Y a-t-il une particularité électorale propre aux quartiers populaires  ?

Olivier Ihl. Les études sur l’abstentionnisme ont montré depuis longtemps le rôle de l’intégration sociale dans le niveau de participation électorale. Mais lors des élections régionales, une partie de l’abstentionnisme tient aussi à la faible identification des exécutifs régionaux. La logique de l’offre électorale doit donc être soulignée. Peu d’électeurs – et encore moins dans les milieux les moins dotés socialement – perçoivent clairement les enjeux propres à l’institution régionale. La faible mobilisation des milieux populaires, touchés par le chômage et les délocalisations tient aussi à l’action propre des partis qui ont déployé peu d’efforts pour clarifier le sens de ce vote.

La désaffection des milieux populaires pour le vote est-elle le miroir grossissant d’une désaffection plus globale  ?

Olivier Ihl. Le résultat des européennes et des régionales souligne que le « sursaut » de la présidentielle en 2007 n’aura été qu’un feu de paille. La tendance à la déprise électorale est bel et bien une réalité. Les enquêtes par questionnaire le confirment  : l’indifférence mais également la défiance à l’égard des partis et du personnel politique s’étendent au point d’atteindre des niveaux très élevés. C’est le signe d’une difficulté croissante des représentants à porter la parole des électeurs.

La classe politique peine-t-elle
à prendre la mesure de l’écart qui se creuse entre le politique
et les citoyens…

Olivier Ihl. Les électoralistes ont l’habitude de dire que « les électorats confus reflètent des partis confus ». C’est aux leaders politiques de mobiliser sur le terrain, de proposer des choix clairs, de rendre ces choix conformes aux attentes du plus grand nombre. Et ces attentes ne manquent pas en période de crise économique.
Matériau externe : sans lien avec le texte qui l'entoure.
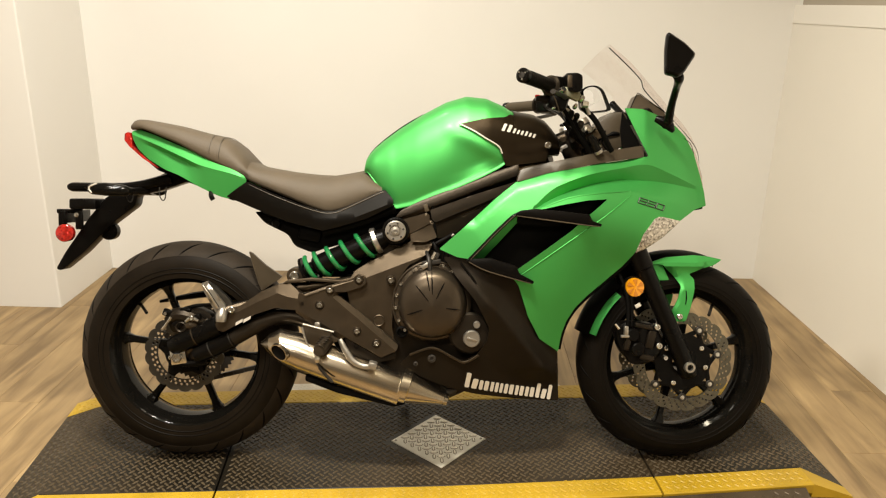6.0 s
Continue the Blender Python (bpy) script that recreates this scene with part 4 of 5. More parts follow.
half_w = profile([(-0.84, 0.050), (-0.80, 0.085), (-0.70, 0.105), (-0.55, 0.120), (-0.45, 0.125), (-0.30, 0.130), (-0.22, 0.124), (-0.17, 0.120), (-0.14, 0.116)])
xs = [-0.828, -0.822, -0.81, -0.79] + [-0.76 + 0.02 * i for i in range(14)]
pillion = part("pillion_seat", seat_loft([x for x in xs if x < -0.500] + [-0.497], half_w), M["seat"], bike, "dark grey vinyl pillion seat", smooth=60)
rider = part("rider_seat", seat_loft([-0.520 + 0.019 * i for i in range(20)] + [-0.150, -0.141], half_w), M["seat"], bike, "dark grey vinyl rider seat", smooth=60)
for x0 in (-0.572, -0.598):
    zt, zb, w = seat_top(x0), seat_low(x0), half_w(x0)
    around = [(x0 - 0.006 * fy * (1 - fz), -w * fy, zb + (zt - zb) * fz) for fy, fz in ((0.99, 0.16), (1.0, 0.30), (0.945, 0.58), (0.825, 0.80), (0.625, 0.94), (0.355, 0.99), (0, 1.0))]
    around += [(a, -b, c) for a, b, c in reversed(around[:-1])]
    part("seat_seam", tube(around, 0.0008, 6, 3), M["cowl"], pillion)

TAIL = [(-0.826, 0.914), (-0.803, 0.917), (-0.752, 0.900), (-0.692, 0.875), (-0.618, 0.846), (-0.572, 0.826), (-0.514, 0.803), (-0.499, 0.782), (-0.527, 0.757), (-0.552, 0.733), (-0.580, 0.740), (-0.634, 0.764), (-0.692, 0.795), (-0.735, 0.811), (-0.782, 0.839), (-0.810, 0.866), (-0.822, 0.890)]
TAIL_RIDGE = smooth_profile([(-0.83, 0.906), (-0.806, 0.897), (-0.75, 0.875), (-0.676, 0.843), (-0.624, 0.821), (-0.543, 0.801), (-0.495, 0.785)])


def tail_d(x, z):
    y = -0.124 + 0.062 * max(0, (-0.52 - x) / 0.31) ** 1.3
    d = z - TAIL_RIDGE(x)
    k = min(1, max(0, (-0.612 - x) / 0.07)) * min(1, max(0, (x + 0.83) / 0.13))
    k = k * k * (3 - 2 * k)
    return y + 0.34 * max(0, d) + 0.20 * max(0, -d) + k * 0.017 * min(1, max(0, -d) / 0.012) * max(0, 1 - max(0, -d - 0.012) / 0.045)


tail = part("tail_cowl", shell(soft(TAIL, 0.008), tail_d, 0.004, 0.006, lines=[along(TAIL_RIDGE, -0.822, -0.515), [(x, TAIL_RIDGE(x) - 0.012) for x in np.linspace(-0.81, -0.63, 14)]]), M["green"], bike, "green painted tail cowl", smooth=26)
part("tail_cowl", shell(soft(TAIL, 0.008), mirrored(tail_d), 0.004, 0.02), M["green"], bike, "green painted tail cowl")
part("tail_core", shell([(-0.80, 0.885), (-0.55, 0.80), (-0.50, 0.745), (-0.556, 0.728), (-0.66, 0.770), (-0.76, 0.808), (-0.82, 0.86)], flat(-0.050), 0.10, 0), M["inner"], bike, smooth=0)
part("tail_light", shell(soft([(-0.844, 0.906), (-0.834, 0.911), (-0.824, 0.890), (-0.826, 0.874), (-0.790, 0.842), (-0.753, 0.816), (-0.757, 0.814), (-0.797, 0.8405), (-0.832, 0.8715), (-0.845, 0.888)], 0.002), flat(-0.064), 0.128, 0.0, bevel=0.0015), M["red"], bike, "red tail light lens")
# Black bead covers both the trim and the shade in the gap.
part("cowl_trim", tube([(x, tail_d(x, z) + 0.004, z + 0.0045) for x, z in TAIL[:7]], [0.002] + [0.0055] * 5 + [0.002], 8, 4), M["inner"], pillion, "black bead for the trim and shaded gap under the seat")
COVER = [(-0.552, 0.740), (-0.496, 0.780), (-0.431, 0.750), (-0.357, 0.722), (-0.298, 0.705), (-0.265, 0.705), (-0.238, 0.715), (-0.149, 0.757), (-0.133, 0.764), (-0.110, 0.738), (-0.110, 0.722), (-0.178, 0.687), (-0.238, 0.668), (-0.297, 0.652), (-0.387, 0.674), (-0.476, 0.708)]
COVER_FOLD = profile([(-0.60, 0.80), (-0.50, 0.752), (-0.40, 0.706), (-0.305, 0.676), (-0.238, 0.683), (-0.216, 0.687), (-0.115, 0.728)])


def cover_d(x, z):
    d = z - COVER_FOLD(x)
    return -0.142 + 0.20 * max(0, d) * min(1, max(0, (x + 0.36) / 0.1)) + 0.22 * max(0, -d)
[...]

Mais je ne crois pas que les politiques délaissent volontairement une population défavorisée. Contrairement aux États-Unis, où le poids de l’argent dans les campagnes électorales incite à privilégier les couches sociales où l’utilité marginale de chaque dollar investi reste élevée, la France garde une approche avant tout civique. Pour le dire autrement, l’implication du plus grand nombre reste l’horizon des stratégies électorales. Avec, dans chaque parti, des efforts pour enrôler des catégories sociales spécifiques. Mais cet exercice a ses limites  : on l’a vu avec l’abstentionnisme frondeur d’une partie de l’électorat de droite.

Selon vous, quels sont 
les risques pour les démocraties contemporaines  ?

Olivier Ihl. Le niveau de participation électorale est le gage du crédit (le mot, rappelons-le, vient de creditum », la confiance) attaché à la démocratie électorale. Aussi, l’accroissement durable et significatif du taux d’abstention vient affaiblir le sens même de la représentation politique. D’autres répertoires d’actions collectives vont s’en trouver qualifiés… bien éloignés de la règle majoritaire.